The question was asked what is a single line font and what is so special about it. The easiest way I can think of to explain it is just to show you.
As you can see, there is a nothing wrong with using other fronts if that is the look you want. You can always color the letters in afterward but to me that sort of defeats the purpose of using the pen. I mean if you wanted thick letters then why not just cut them out and save yourself all the trouble of putting the pen in, printing and coloring them in.
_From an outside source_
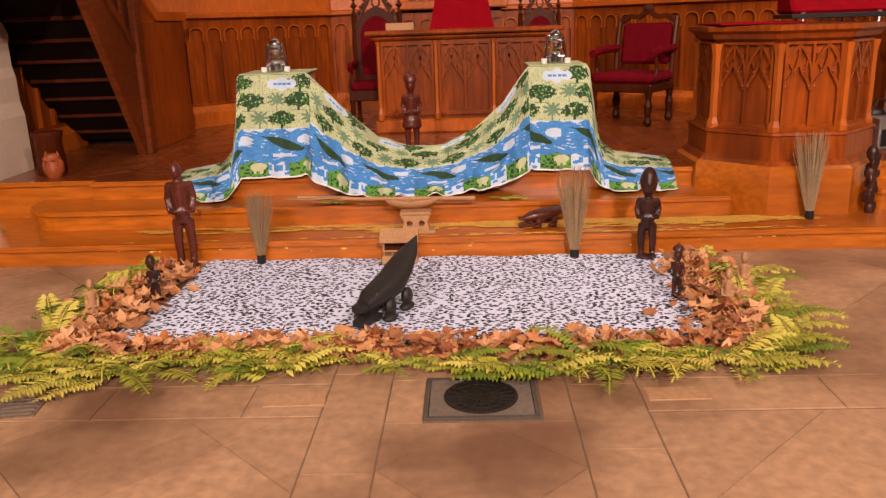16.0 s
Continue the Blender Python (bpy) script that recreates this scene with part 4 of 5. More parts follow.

I remember seeing another holder but don't recall where so I can't check to see any fonts are available on that site but the one I am familiar with is Cri-kits. I know you can buy single line fonts at Cri-kits for $3.99 (I used Cri-Kits Sans-Serif). The pens which come in several different colors as well as Metallic, Glitter, Pastel, and Swirls (I used the Red Metallic). Naturally the pen holder (which also holds the embosser) is available there.
In addition to the Cri-kits fonts there are some free single lined fonts available for download. I know Club CK has Free Font Friday and they are now offering CK Curly which appears to be a single line font. Also, don't forget to check out the blogs you follow. They may not have a font but they may provide you with information on where to get them.
Update: For more information on fonts; filling fonts, list of fonts and even how to make your own font in Inkscape (there is probably more information you ever wanted to know about fonts) please visit Kay over there at Cleaver Someday.
I hope my post cleared up some of the confusion as to why use a single line font with a pen.